Conclusion: Making an Informed Refinancing Decision

Refinancing is a powerful tool for home loan holders who want to take control of their financial future—but only if you get crystal clear about all the costs upfront. Most importantly, don’t get seduced by a headline rate—dig into every fee, demand transparency, and model your break-even carefully.

Above all, get expert guidance tailored to your situation. You deserve to refinance with the confidence that you’re building wealth—not just giving it to the bank in sneaky fees.

Ready to Make Refinancing Work for You?

Book a mortgage review call today – get an exact cost breakdown, bespoke savings analysis, and peace of mind that you’re not leaving money on the table.

Frequently Asked Questions

Is it still worth refinancing with the current interest rates?

Yes, if your new repayments plus fees result in a lower total cost within your planned timeframe. Calculate your break-even point first—ideally within 2 years—to determine if refinancing makes financial sense for your situation.

What happens if my property value has decreased since I bought it?
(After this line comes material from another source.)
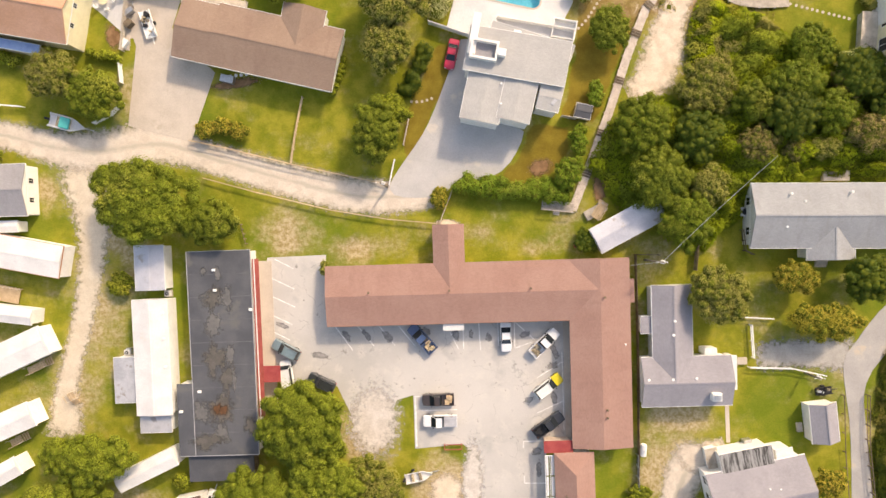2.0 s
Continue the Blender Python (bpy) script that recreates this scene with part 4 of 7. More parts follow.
# flat-roofed block with the red walk
flat = block("flat_roofed_building", ((-40.07, -20.87), (-29.68, -20.30), (-41.54, 12.58)), 3.2, 0, "tar", "white_wall", "long flat-roofed building with stained black felt", category="building", style="flat", over=0.2, trim=None)
wing(flat, ((-42.78, -21.01), (-39.99, -20.86), (-43.30, -9.12)), 3.195, 0, "tar", "white_wall", style="flat", over=0.2, trim=None)
wing(flat, ((-41.44, -25.57), (-30.57, -24.97), (-41.63, -21.29)), 2.5, 0, "tar", "dark_wood", style="flat", over=0.2, trim=None)
FX, FY, FT, FL, FW = rect((-40.07, -20.87), (-29.68, -20.30), (-41.54, 12.58))
for k in range(1, 9):
    part("roof_seam", boxes((-FL / 2, FL / 2, -FW / 2 + k * FW / 9 - 0.06, -FW / 2 + k * FW / 9 + 0.06, 3.2, 3.222)), M["seam"], flat, "lapped felt seam")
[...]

If your property value has fallen, your loan-to-value ratio (LVR) will increase, potentially requiring you to pay Lender’s Mortgage Insurance again. In some cases, this could make refinancing financially unviable until property values recover or you pay down more of your loan.

Can I negotiate refinancing fees with lenders?

Absolutely. Always ask which fees they’re willing to waive or reduce. Application fees, valuation fees, and even some legal fees are often negotiable, especially if you have a strong credit profile or are borrowing a significant amount.

Will refinancing affect my credit score?

Yes, but usually only temporarily. Each loan application places an inquiry on your credit file, which can slightly lower your score. However, making regular repayments on your new loan will help rebuild your score over time.